### Brief
Only the pictures are omitted; repeat all other data exactly.

↓

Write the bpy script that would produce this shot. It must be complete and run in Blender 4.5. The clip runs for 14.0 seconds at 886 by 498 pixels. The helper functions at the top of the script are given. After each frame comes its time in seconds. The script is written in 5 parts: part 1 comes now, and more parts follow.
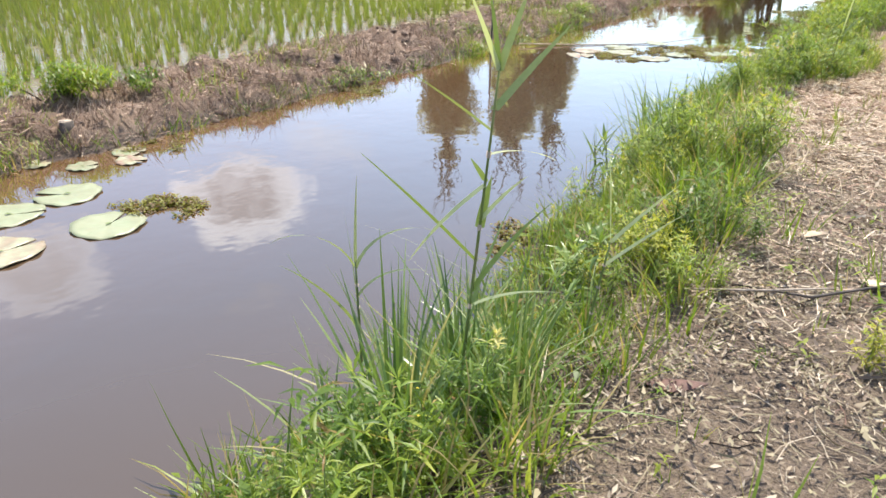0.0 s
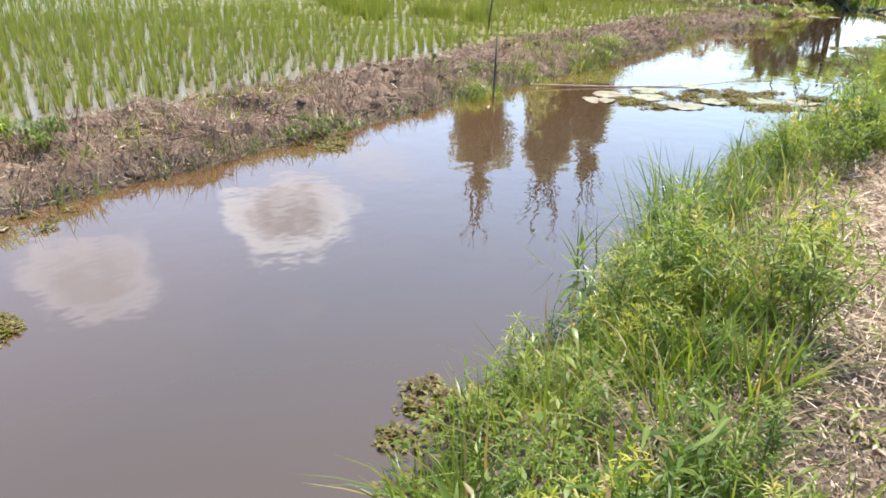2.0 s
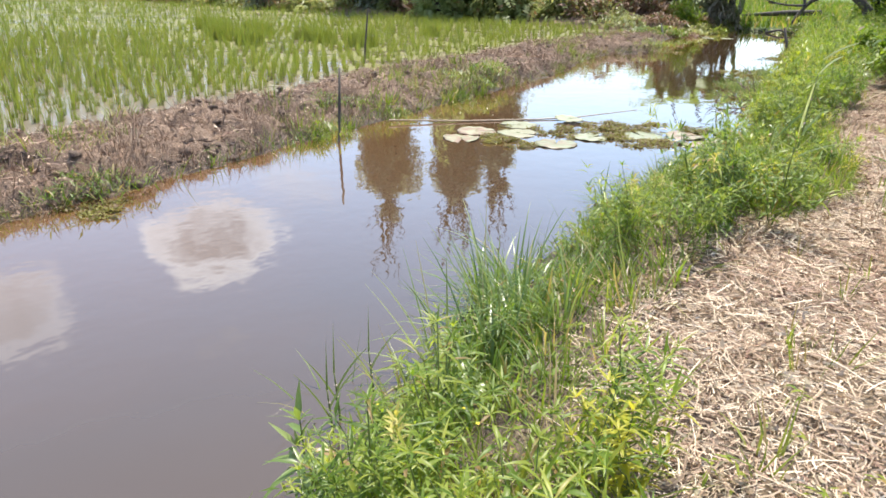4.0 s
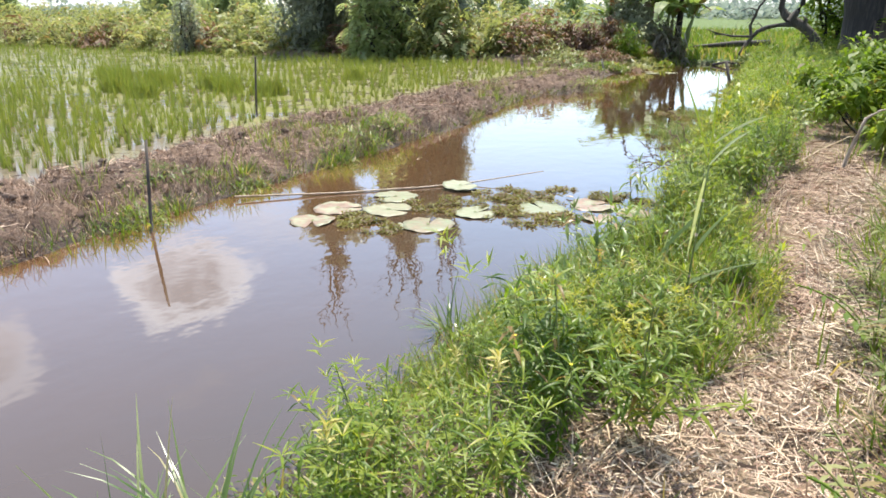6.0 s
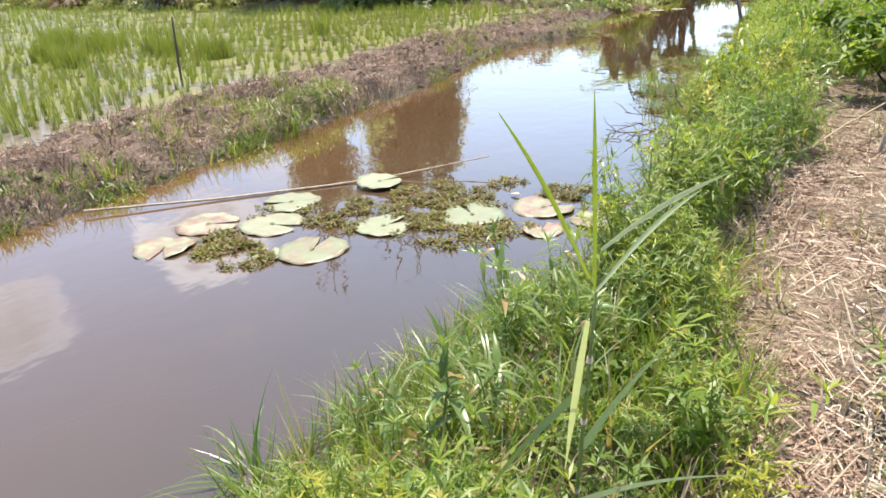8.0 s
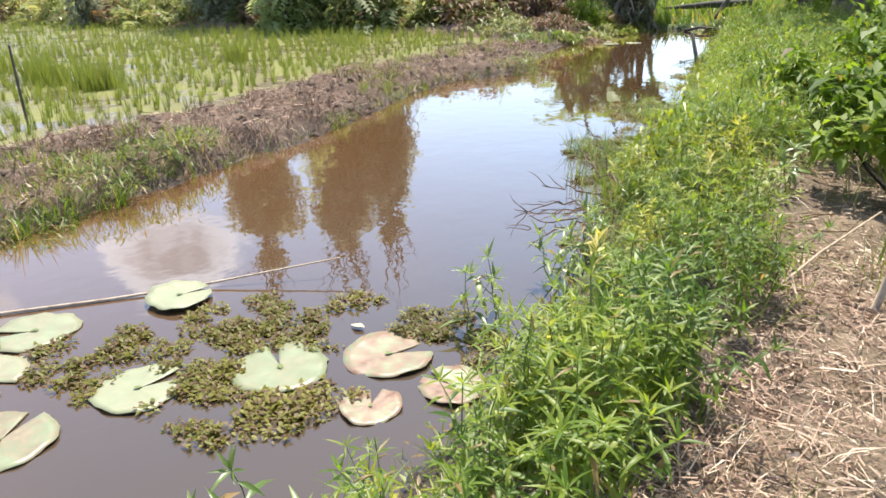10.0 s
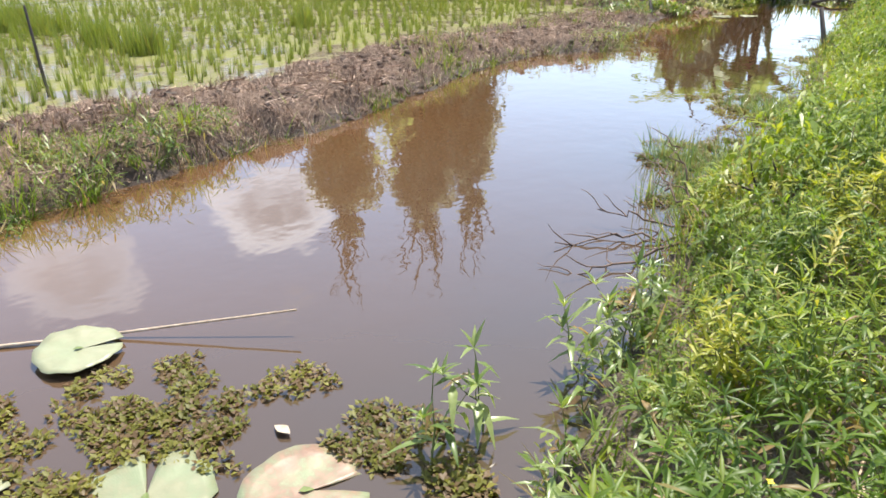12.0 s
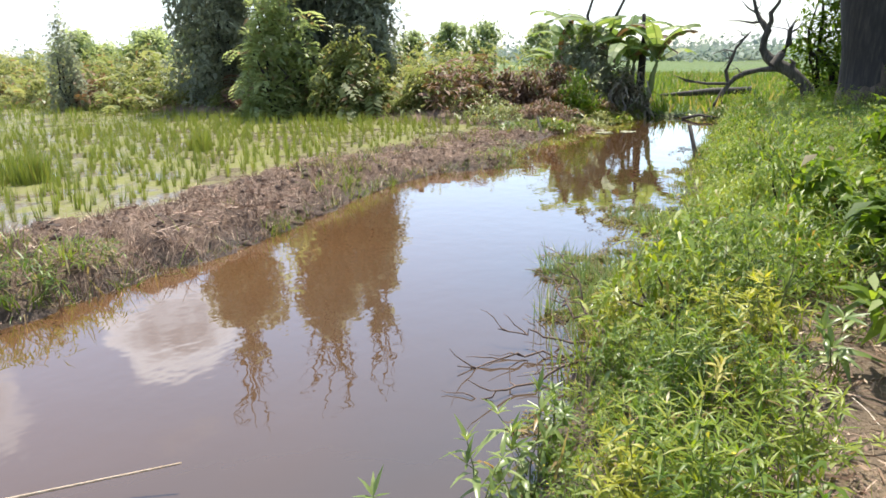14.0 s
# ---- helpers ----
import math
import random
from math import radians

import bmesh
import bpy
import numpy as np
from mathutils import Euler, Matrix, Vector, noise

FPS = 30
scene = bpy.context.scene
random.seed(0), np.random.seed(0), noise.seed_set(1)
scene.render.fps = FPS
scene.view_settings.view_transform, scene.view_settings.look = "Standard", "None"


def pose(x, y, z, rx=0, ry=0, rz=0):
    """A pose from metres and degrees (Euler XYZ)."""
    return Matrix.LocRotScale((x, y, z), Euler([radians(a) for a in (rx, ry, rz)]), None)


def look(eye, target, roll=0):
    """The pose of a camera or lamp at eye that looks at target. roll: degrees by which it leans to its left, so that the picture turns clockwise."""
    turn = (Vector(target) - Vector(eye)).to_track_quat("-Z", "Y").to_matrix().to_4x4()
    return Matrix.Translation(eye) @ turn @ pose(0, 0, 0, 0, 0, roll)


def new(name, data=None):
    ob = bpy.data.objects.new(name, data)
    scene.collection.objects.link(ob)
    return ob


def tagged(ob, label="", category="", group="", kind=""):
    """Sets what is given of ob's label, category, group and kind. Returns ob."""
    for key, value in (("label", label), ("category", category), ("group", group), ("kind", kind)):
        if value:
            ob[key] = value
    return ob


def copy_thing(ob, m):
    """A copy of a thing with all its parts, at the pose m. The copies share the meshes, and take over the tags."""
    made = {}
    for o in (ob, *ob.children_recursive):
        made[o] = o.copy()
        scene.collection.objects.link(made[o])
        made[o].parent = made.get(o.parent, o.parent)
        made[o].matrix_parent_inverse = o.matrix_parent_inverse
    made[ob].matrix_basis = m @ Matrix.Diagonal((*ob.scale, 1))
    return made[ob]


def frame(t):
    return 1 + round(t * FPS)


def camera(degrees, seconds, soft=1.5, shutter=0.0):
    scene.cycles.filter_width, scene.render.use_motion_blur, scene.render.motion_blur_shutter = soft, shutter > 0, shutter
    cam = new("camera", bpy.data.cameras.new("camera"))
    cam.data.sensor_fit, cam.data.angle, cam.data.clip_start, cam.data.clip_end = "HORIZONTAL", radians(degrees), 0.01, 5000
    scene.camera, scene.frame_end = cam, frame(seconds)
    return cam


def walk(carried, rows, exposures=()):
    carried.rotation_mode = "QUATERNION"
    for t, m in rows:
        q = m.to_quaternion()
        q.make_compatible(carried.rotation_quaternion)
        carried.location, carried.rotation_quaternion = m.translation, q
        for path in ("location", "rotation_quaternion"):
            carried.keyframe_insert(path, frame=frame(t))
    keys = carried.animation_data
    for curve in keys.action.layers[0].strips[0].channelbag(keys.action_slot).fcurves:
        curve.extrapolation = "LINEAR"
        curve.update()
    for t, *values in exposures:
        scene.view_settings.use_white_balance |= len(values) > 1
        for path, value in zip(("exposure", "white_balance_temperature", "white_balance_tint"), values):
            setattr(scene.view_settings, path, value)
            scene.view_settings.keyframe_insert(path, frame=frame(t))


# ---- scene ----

↑

### Solved exercise
Write the bpy script that would produce this shot. It must be complete and run in Blender 4.5. The clip runs for 14.0 seconds at 886 by 498 pixels. The helper functions at the top of the script are given. After each frame comes its time in seconds. The script is written in 5 parts: part 1 comes now, and more parts follow.
0.0 s
2.0 s
4.0 s
6.0 s
8.0 s
10.0 s
12.0 s
14.0 s
# ---- helpers ----
import math
import random
from math import radians

import bmesh
import bpy
import numpy as np
from mathutils import Euler, Matrix, Vector, noise

FPS = 30
scene = bpy.context.scene
random.seed(0), np.random.seed(0), noise.seed_set(1)
scene.render.fps = FPS
scene.view_settings.view_transform, scene.view_settings.look = "Standard", "None"


def pose(x, y, z, rx=0, ry=0, rz=0):
    """A pose from metres and degrees (Euler XYZ)."""
    return Matrix.LocRotScale((x, y, z), Euler([radians(a) for a in (rx, ry, rz)]), None)


def look(eye, target, roll=0):
    """The pose of a camera or lamp at eye that looks at target. roll: degrees by which it leans to its left, so that the picture turns clockwise."""
    turn = (Vector(target) - Vector(eye)).to_track_quat("-Z", "Y").to_matrix().to_4x4()
    return Matrix.Translation(eye) @ turn @ pose(0, 0, 0, 0, 0, roll)


def new(name, data=None):
    ob = bpy.data.objects.new(name, data)
    scene.collection.objects.link(ob)
    return ob


def tagged(ob, label="", category="", group="", kind=""):
    """Sets what is given of ob's label, category, group and kind. Returns ob."""
    for key, value in (("label", label), ("category", category), ("group", group), ("kind", kind)):
        if value:
            ob[key] = value
    return ob


def copy_thing(ob, m):
    """A copy of a thing with all its parts, at the pose m. The copies share the meshes, and take over the tags."""
    made = {}
    for o in (ob, *ob.children_recursive):
        made[o] = o.copy()
        scene.collection.objects.link(made[o])
        made[o].parent = made.get(o.parent, o.parent)
        made[o].matrix_parent_inverse = o.matrix_parent_inverse
    made[ob].matrix_basis = m @ Matrix.Diagonal((*ob.scale, 1))
    return made[ob]


def frame(t):
    return 1 + round(t * FPS)


def camera(degrees, seconds, soft=1.5, shutter=0.0):
    scene.cycles.filter_width, scene.render.use_motion_blur, scene.render.motion_blur_shutter = soft, shutter > 0, shutter
    cam = new("camera", bpy.data.cameras.new("camera"))
    cam.data.sensor_fit, cam.data.angle, cam.data.clip_start, cam.data.clip_end = "HORIZONTAL", radians(degrees), 0.01, 5000
    scene.camera, scene.frame_end = cam, frame(seconds)
    return cam


def walk(carried, rows, exposures=()):
    carried.rotation_mode = "QUATERNION"
    for t, m in rows:
        q = m.to_quaternion()
        q.make_compatible(carried.rotation_quaternion)
        carried.location, carried.rotation_quaternion = m.translation, q
        for path in ("location", "rotation_quaternion"):
            carried.keyframe_insert(path, frame=frame(t))
    keys = carried.animation_data
    for curve in keys.action.layers[0].strips[0].channelbag(keys.action_slot).fcurves:
        curve.extrapolation = "LINEAR"
        curve.update()
    for t, *values in exposures:
        scene.view_settings.use_white_balance |= len(values) > 1
        for path, value in zip(("exposure", "white_balance_temperature", "white_balance_tint"), values):
            setattr(scene.view_settings, path, value)
            scene.view_settings.keyframe_insert(path, frame=frame(t))


# ---- scene ----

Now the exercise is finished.